Sudden Infant Death Syndrome (SIDS) is the name that has been commonly used to classify the unexplained death of an apparently healthy infant under one year of age.

Canadian coroners have now stopped using the term SIDS, however, sparking a debate among parents and within the medical community.

Sarah Cormier, whose four-month-old daughter Quinn died while sleeping in her bassinet in December 2014, says she was told initially that the cause of her daughter’s death was SIDS.

Nearly a year later, however, Cormier received the official autopsy report stating cause of death was “undetermined.”

“It was so devastating to us to see that,” Cormier said in an interview on CTV’s Your Morning. “How do you explain undetermined to people? Where do you fit? How do you find support? It was very difficult for us.”

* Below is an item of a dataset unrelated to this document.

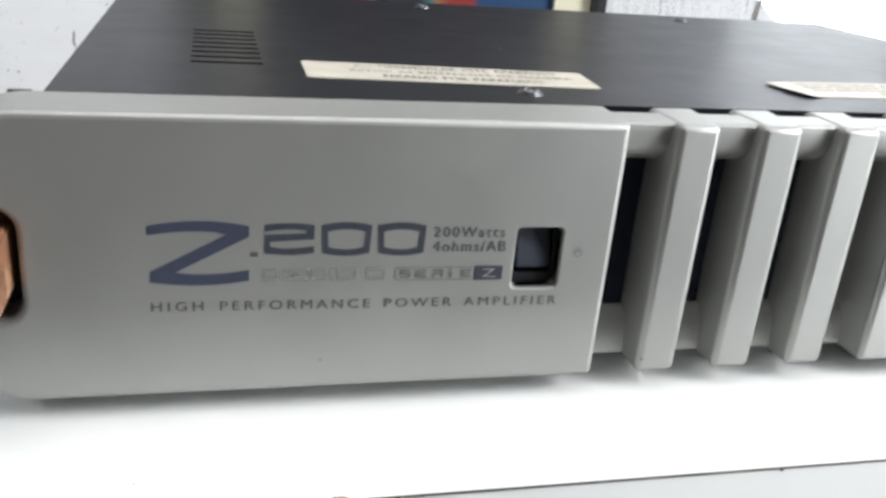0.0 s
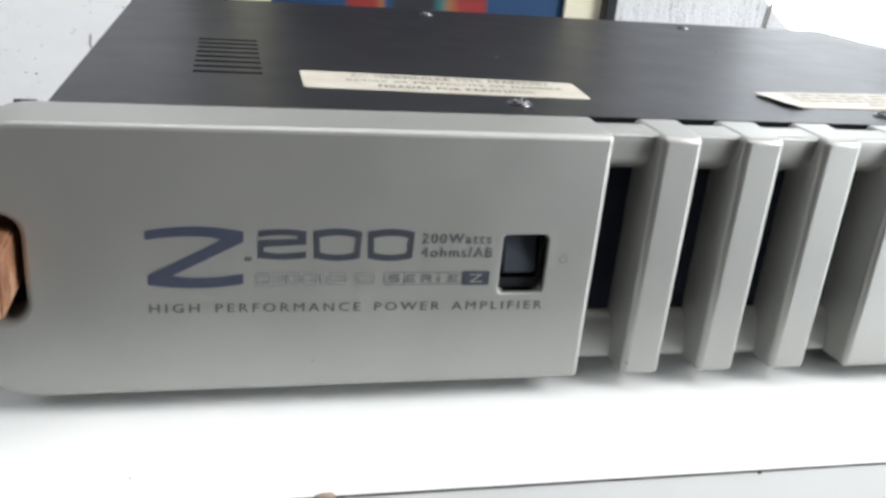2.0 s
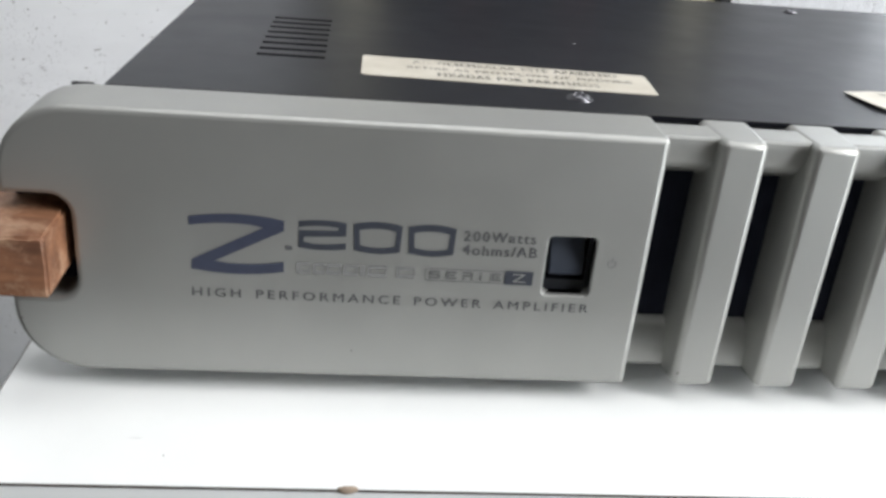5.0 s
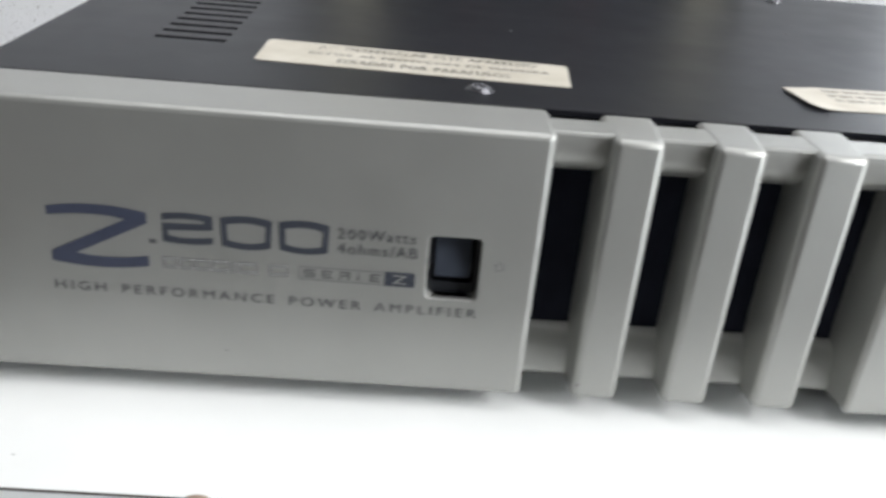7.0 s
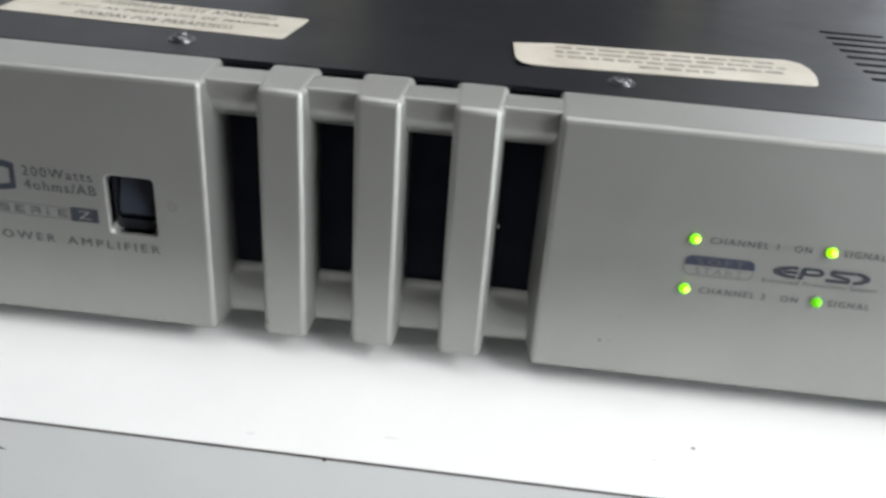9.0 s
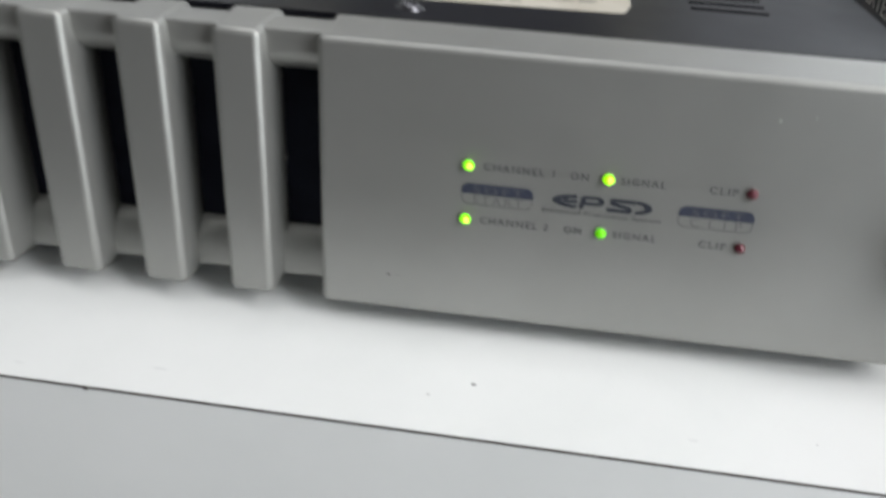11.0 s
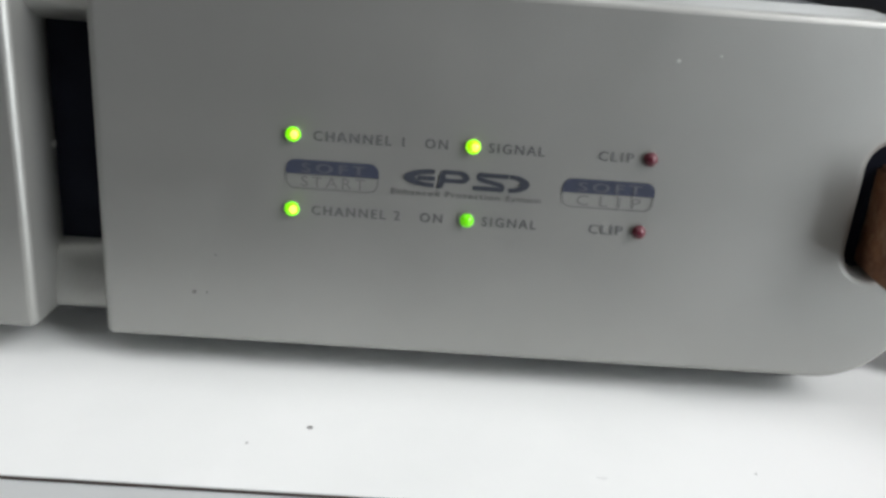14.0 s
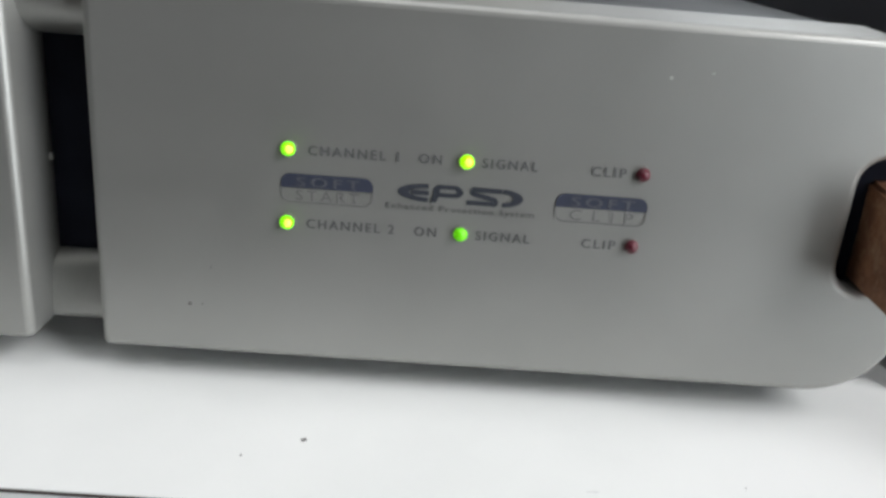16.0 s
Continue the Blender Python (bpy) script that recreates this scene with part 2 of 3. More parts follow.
def rounded(x0, x1, z0, z1, r, n=6):
    r4 = r if isinstance(r, tuple) else (r,) * 4
    a, b, c, d = r4
    return arc(x0 + a, z0 + a, a, 180, 270, n) + arc(x1 - b, z0 + b, b, 270, 360, n) + arc(x1 - c, z1 - c, c, 0, 90, n) + arc(x0 + d, z1 - d, d, 90, 180, n)


def from_curve(curve):
    ob = new("scratch", curve)
    dg = bpy.context.evaluated_depsgraph_get()
    dg.update()
    me = bpy.data.meshes.new_from_object(ob.evaluated_get(dg))
    bm = bmesh.new()
    bm.from_mesh(me)
    bpy.data.meshes.remove(me)
    bpy.data.objects.remove(ob)
    bpy.data.curves.remove(curve)
    return bm


def slab(outlines, depth, bevel=0.0):
    """A plate from closed outlines (the first one solid, the others cut out of it), in its own x and y, with bevelled rims; z from 0 up to depth."""
    cu = bpy.data.curves.new("scratch", "CURVE")
    cu.dimensions, cu.fill_mode = "2D", "BOTH"
    cu.extrude, cu.bevel_depth, cu.bevel_resolution, cu.offset = depth / 2 - bevel, bevel, 3, -bevel
    for pts in outlines:
        sp = cu.splines.new("POLY")
        sp.points.add(len(pts) - 1)
        for p, (x, y) in zip(sp.points, pts):
            p.co = (x, y, 0, 1)
        sp.use_cyclic_u = True
    bm = from_curve(cu)
    bmesh.ops.remove_doubles(bm, verts=bm.verts[:], dist=1e-5)
    bmesh.ops.recalc_face_normals(bm, faces=bm.faces[:])
    for v in bm.verts:
        v.co.z += depth / 2
    return bm


FACE = Matrix(((1, 0, 0, 0), (0, 0, -1, 0), (0, 1, 0, 0), (0, 0, 0, 1)))  # plate lying in x, y -> standing in x, z and facing -y


def facing(outlines, depth, y_back, bevel=0.0):
    """A standing plate whose face looks at -y; y_back is its far side."""
    return turned(slab(outlines, depth, bevel), Matrix.Translation((0, y_back, 0)) @ FACE)


def print_on_face(outlines, y=-0.0015):
    return facing(outlines, 0.001, y + 0.0005)


def letters(body, x0, x1, v0, v1, spacing=1.0, word=1.0, bold=0.0):
    """Built-in letters squeezed into a box of their own x and y; bold: how far a second, shifted strike thickens them."""
    cu = bpy.data.curves.new("scratch", "FONT")
    cu.body, cu.space_character, cu.space_word, cu.resolution_u = body, spacing, word, 3
    bm = from_curve(cu)
    xs, ys = [v.co.x for v in bm.verts], [v.co.y for v in bm.verts]
    ax, ay = min(xs), min(ys)
    kx, ky = (x1 - x0 - bold) / (max(xs) - ax), (v1 - v0) / (max(ys) - ay)
    for v in bm.verts:
        v.co = Vector((x0 + (v.co.x - ax) * kx, v0 + (v.co.y - ay) * ky, 0))
    if bold:
        second = bm.copy()
        turned(second, Matrix.Translation((bold, -bold * 0.3, 0.0003)))
        bm = join(bm, second)
    return bm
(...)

As a bereaved parent, she said was angry that she and her husband “didn’t fit into a category, that potentially, we didn’t have support.”

Ontario Chief Coroner Dr. Dirk Huyer said that the term SIDS is still used in the province, but “we provide very strict analysis of the definition.”

In the past, the terms SIDS has been used when no other medical condition can be found to determine death. In the absence of a diagnosis, medical researchers now want to pinpoint the exact cause in cases of unexplained infant death.

Huyer told CTV’s Your Morning that coroners want to provide the “best answer,” and if they don’t know, “we want to tell people that.”

He added: “We don’t know what the underlying cause of death in a SIDS situation, but we believe it’s a disease and there’s lots of research looking into see what disease that might be: It might be a cardiac problem, it might be a brain problem that causes the baby to suddenly stop breathing.”

Huyer said the communication factor with the bereaved family is important, and “explaining things in a careful and honest and open way.”

“SIDS is one of those potential things that could be under the category of undetermined,” he said. “So what we’re doing is, when we have questions and we’re unsure of the answer, we want to say the truth and the truth then requires us to look further to try to figure out why children die and we need to ensure that research and study and analysis occurs.”

Cormier, who is a member of the SIDS Calgary Society said she believes the term SIDS “needs to be used so that parents feel a connection” to the loss.

Huyer said that the medical community in Canada reviews its processes on a year-by-year basis and continues to study unexpected infant deaths. One area of research that could hold promise, he said, is genetic testing.

“We now know that there are a number of genes associated with disease abnormalities and we’ve now instituted genetic testing to look for potential cardiac abnormality-associated genes, because we believe that categories of SIDS type of deaths … may well be cardiac in origin.”

He added: “So in those cases, while they may have been previously characterized as undetermined or SIDS, they’d be characterized as a sudden cardiac death. So it would take it out of both categories because we would find a diagnosis.”